In this study, we used the Monte Carlo simulation developed by Katoh et al., (2023) to calculate ionization rate in the atmosphere by EEP from 400 km altitude above Tromsø, Norway. First, we searched for events which EISCAT Tromsø VHF or UHF radar observed the altitude profile of electron density of the atmosphere and ELFIN satellite was under observation of electrons above them simultaneously. Second, we used number flux distributions of electrons resolved into energy and pitch angle observed by ELFIN satellite as initial conditions of the simulation to calculate the altitude profile of ionization rate. Third, using the recombination coefficient of Gledhill (1986), the electron density was estimated from the ionization rate obtained by numerical simulation under the assumption that the time variation of the electron density is small. Finally, we compared and verified the electron density data estimated and observed by the EISCAT Tromsø VHF/UHF radar.
We had 25 simultaneously observed events between September 2018 to September 2022, and we found 5 events had some enhancement of electron density at low altitude seemed to be made by EEP. The most significant difference among the simultaneous events was seen in the event on the morning of December 16, 2021, during the polar night. In this event, because most of the electrons had a large pitch angle, relatively many electrons were reflected by mirror force before colliding with the atmosphere. Therefore, numerical simulation showed that the electron density was about 40% smaller if we include the mirror force than that without the mirror force in the reliable altitude range, between 70 and 85 km. On the other hand, the event at night of December 9, 2020, showed the least difference whichever we included the mirror force or not.
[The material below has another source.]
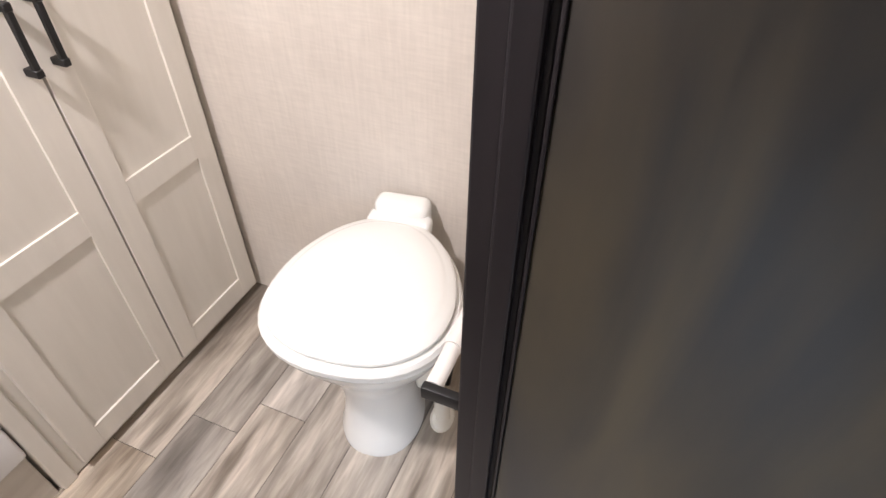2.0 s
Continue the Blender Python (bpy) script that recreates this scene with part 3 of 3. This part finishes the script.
ctrl = wall_box("control_panel", "black control panel with blue lights", "control panel", 0.49, 0.56, 1.27, 1.42, 0.012)
for k in range(4):
    part("indicator", box(0.535, 0.543, SF + 0.0122, SF + 0.0132, 1.29 + 0.03 * k, 1.305 + 0.03 * k), BLUE, ctrl, "blue indicator light")


# ---- toilet ----
def toilet():
    t = thing("toilet", (1.635, -0.595, 0), "white porcelain toilet with a closed lid and foot pedal", "toilet")
    rot = Matrix.Rotation(radians(9), 4, "Z")

    def egg(cx, a, b, z, k=0.17, n=44):
        out = []
        for i in range(n):
            th = 2 * math.pi * i / n
            p = rot @ Vector((cx - 0.004 + a * 1.03 * math.cos(th), 0.005 + 1.075 * b * math.copysign(abs(math.sin(th)) ** 0.86, math.sin(th)) * (1 - k * math.cos(th)), 0))
            out.append((1.635 + p.x, -0.595 + p.y, z))
        return out

    def blk(x0, x1, y0, y1, z0, z1, bv, seg=3):
        bm = box(x0, x1, y0, y1, z0, z1, bv, seg)
        bm.transform(Matrix.Translation((1.635, -0.595, 0)) @ rot)
        return bm
    part("pedestal", loft([egg(0.0, 0.115, 0.092, 0.0, 0.0), egg(0.0, 0.115, 0.092, 0.02, 0), egg(0.0, 0.104, 0.084, 0.05, 0), egg(0.005, 0.096, 0.078, 0.14, 0), egg(0.0, 0.102, 0.084, 0.22, 0.02),
                           egg(-0.005, 0.125, 0.11, 0.29, 0.1), egg(-0.01, 0.16, 0.145, 0.36, 0.18), egg(-0.012, 0.183, 0.163, 0.41, 0.2), egg(-0.012, 0.190, 0.168, 0.428, 0.2), egg(-0.012, 0.186, 0.165, 0.438, 0.2)]), PORCELAIN, t, smooth=True)
    part("seat", loft([egg(-0.012, 0.192, 0.168, 0.440), egg(-0.012, 0.199, 0.174, 0.446), egg(-0.012, 0.200, 0.175, 0.456), egg(-0.012, 0.195, 0.170, 0.464)]), PORCELAIN, t, smooth=True)
    part("lid", loft([egg(-0.010, 0.182, 0.158, 0.4645), egg(-0.010, 0.188, 0.163, 0.469), egg(-0.010, 0.188, 0.163, 0.475), egg(-0.010, 0.182, 0.157, 0.481), egg(-0.010, 0.172, 0.148, 0.4825),
                      egg(-0.010, 0.166, 0.142, 0.486), egg(-0.010, 0.158, 0.135, 0.4905), egg(-0.010, 0.11, 0.092, 0.493), egg(-0.010, 0.04, 0.035, 0.494)]), PORCELAIN, t, "closed white lid", True)
    part("hinge_block", blk(0.182, 0.240, -0.062, 0.062, 0.38, 0.512, 0.02, 4), PORCELAIN, t, smooth=True)
    part("hinge_cap", blk(0.158, 0.204, -0.072, 0.072, 0.44, 0.486, 0.014, 4), PORCELAIN, t, smooth=True)
    part("rear_base", blk(0.06, 0.19, -0.075, 0.075, 0.002, 0.40, 0.03, 4), PORCELAIN, t, smooth=True)
    part("pedal_housing", blk(-0.03, 0.07, -0.135, -0.085, 0.17, 0.29, 0.012, 3), IVORY, t, "ivory plastic housing", True)
    pts = [(-0.01, -0.125, 0.20), (-0.03, -0.145, 0.16), (-0.055, -0.155, 0.12)]
    w = [Matrix.Translation((1.635, -0.595, 0)) @ rot @ Vector(p) for p in pts]
    part("pedal_arm", tube(w, 0.014, 12, 5, (0.013, 0.019)), IVORY, t, smooth=True)
    bm = lathe(0, 0, [(0.004, -0.008), (0.024, -0.007), (0.028, 0.0), (0.024, 0.008), (0.006, 0.010)], 20)
    bm.transform(Matrix.Translation(w[-1]) @ Euler((radians(25), radians(-35), 0)).to_matrix().to_4x4() @ Matrix.Diagonal((1.25, 1, 1, 1)))
    part("pedal", bm, IVORY, t, "ivory flush pedal", True)
    valve = [Matrix.Translation((1.635, -0.595, 0)) @ rot @ Vector(p) for p in ((0.08, -0.11, 0.33), (0.08, -0.14, 0.30), (0.09, -0.145, 0.2), (0.11, -0.13, 0.01))]
    part("supply_hose", tube(valve, 0.008, 10, 6), PLASTIC, t, "black water hose", True)


toilet()


def paper_holder():
    t = thing("paper_holder", (1.455, YSE, 0.59), "black toilet paper holder with an empty white roller", "paper holder")
    for x in (1.362, 1.522):
        a = part("arm", box(x - 0.007, x + 0.007, YSE + 0.004, -0.825, 0.59, 0.614, 0.003), MATTE, t, smooth=True)
        part("mount_plate", box(x - 0.013, x + 0.013, YSE + 0.0003, YSE + 0.006, 0.58, 0.624, 0.002), MATTE, a)
    part("roller", tube([(1.3695, -0.838, 0.602), (1.44, -0.838, 0.602)], 0.0125, 18, 1), TRIM, t, "white plastic roller", True)
    part("roller_sleeve", tube([(1.4405, -0.838, 0.602), (1.5145, -0.838, 0.602)], 0.0145, 18, 1), TRIM, t, "", True)


paper_holder()


# ---- floor register, ceiling lights ----
def floor_register():
    t = thing("floor_register", (0.35, -0.167, 0), "beige metal floor vent in the plank floor", "floor vent")
    x0, x1, y0, y1 = 0.205, 0.488, -0.215, -0.125
    fr = box(x0, x1, y0, -0.192, 0.0002, 0.005, 0.0015)
    box(x0, x1, -0.140, y1, 0.0002, 0.005, 0.0015, 2, fr)
    box(x0, 0.232, -0.192, -0.140, 0.0002, 0.0048, 0.001, 1, fr)
    box(0.468, x1, -0.192, -0.140, 0.0002, 0.0048, 0.001, 1, fr)
    part("frame", fr, VENT, t)
    part("duct", box(0.232, 0.468, -0.192, -0.140, 0.0002, 0.0008), DARK, t)
    for y in (-0.1765, -0.1595):
        part("divider", box(0.232, 0.468, y, y + 0.004, 0.0009, 0.0046), VENT, t)
    for k in range(17):
        x = 0.2415 + k * 0.0138
        part("slat", box(x, x + 0.0045, -0.192, -0.140, 0.0009, 0.0044), VENT, t)


floor_register()


def ceiling_light(x, y, r):
    t = thing("ceiling_light", (x, y, ZC), "unseen round white surface-mounted ceiling light", "ceiling light", "ceiling lights")
    part("rim", lathe(x, y, [(r + 0.015, ZC - 0.0005), (r + 0.015, ZC - 0.02), (r, ZC - 0.03), (r, ZC - 0.02)]), TRIM, t, smooth=True)
    part("lens", lathe(x, y, [(r - 0.002, ZC - 0.022), (r - 0.002, ZC - 0.028), (r * 0.6, ZC - 0.032), (0.005, ZC - 0.033)]), LED, t, "glowing lens", True)


ceiling_light(BATH_LAMP[0], BATH_LAMP[1], 0.06)
# added fixture, out of view, that goes with the hallway fill
ceiling_light(0.2, -1.45, 0.08)

# ---- floor planks ----
rng = random.Random(7)
PW = 0.1345
row = 0
y1 = -0.018 + PW
known = {0: (-0.35, 0.866, 1.315), 1: (-0.55, 0.55, 1.44), 2: (-0.2, 0.98, 1.53)}
while y1 > -2.6:
    y0 = y1 - PW
    cuts = list(known.get(row - 1, ()))
    if not cuts:
        c = -1.2 + rng.uniform(0.1, 0.9)
        while c < 2.4:
            cuts.append(c)
            c += 0.915
    cuts = [-1.25] + cuts
    while cuts[-1] < 1.6:
        cuts.append(cuts[-1] + 0.7)
    cuts.append(2.45)
    for a, b in zip(cuts, cuts[1:]):
        bm = box(-(b - a) / 2 + 0.0008, (b - a) / 2 - 0.0008, -(y1 - y0) / 2 + 0.0008, (y1 - y0) / 2 - 0.0008, -0.006, 0)
        ob = part("plank", bm, PLANK, floor)
        ob.location = ((a + b) / 2, (min(y1, 0.019) + y0) / 2 if row else (y0 + y1) / 2, 0)
    y1 = y0
    row += 1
In this event, much more electrons went into the atmosphere than electrons reflected above the atmosphere even if mirror force was included as electrons had almost isotropic pitch-angle distribution. Therefore, little difference in electron density was calculated in the reliable altitude range.
We compared these simulation electron density results with EISCAT radar data. In the former event, the electron density distribution including the effect of the mirror force tends to be closer to the electron density height distribution derived from the EISCAT radar. However, there were some differences between the numerical simulation results and the observed results for some events. It is therefore important to improve and validate the simulation code to get closer to the actual atmospheric ionization rate, and to investigate the cases (time of day, geomagnetic activity level, solar activity level, etc.) where the mirror force effect is likely to occur significantly.
In our presentation, we will show the results our improved simulation, especially the differences in results due to the introduction of secondary electrons, which is generated by first incident electron, and we will discuss the effects of secondary electrons.
In this study, we used the Monte Carlo simulation developed by Katoh et al., (2023) to calculate ionization rate in the atmosphere by EEP from 400 km altitude above Tromsø, Norway. First, we searched for events which EISCAT Tromsø VHF or UHF radar observed the altitude profile of electron density of the atmosphere and ELFIN satellite was under observation of electrons above them simultaneously. Second, we used number flux distributions of electrons resolved into energy and pitch angle observed by ELFIN satellite as initial conditions of the simulation to calculate the altitude profile of ionization rate. Third, using the recombination coefficient of Gledhill (1986), the electron density was estimated from the ionization rate obtained by numerical simulation under the assumption that the time variation of the electron density is small. Finally, we compared and verified the electron density data estimated and observed by the EISCAT Tromsø VHF/UHF radar.
We had 25 simultaneously observed events between September 2018 to September 2022, and we found 5 events had some enhancement of electron density at low altitude seemed to be made by EEP. The most significant difference among the simultaneous events was seen in the event on the morning of December 16, 2021, during the polar night. In this event, because most of the electrons had a large pitch angle, relatively many electrons were reflected by mirror force before colliding with the atmosphere. Therefore, numerical simulation showed that the electron density was about 40% smaller if we include the mirror force than that without the mirror force in the reliable altitude range, between 70 and 85 km. On the other hand, the event at night of December 9, 2020, showed the least difference whichever we included the mirror force or not. In this event, much more electrons went into the atmosphere than electrons reflected above the atmosphere even if mirror force was included as electrons had almost isotropic pitch-angle distribution. Therefore, little difference in electron density was calculated in the reliable altitude range.
We compared these simulation electron density results with EISCAT radar data. In the former event, the electron density distribution including the effect of the mirror force tends to be closer to the electron density height distribution derived from the EISCAT radar. However, there were some differences between the numerical simulation results and the observed results for some events. It is therefore important to improve and validate the simulation code to get closer to the actual atmospheric ionization rate, and to investigate the cases (time of day, geomagnetic activity level, solar activity level, etc.) where the mirror force effect is likely to occur significantly.
In our presentation, we will show the results our improved simulation, especially the differences in results due to the introduction of secondary electrons, which is generated by first incident electron, and we will discuss the effects of secondary electrons.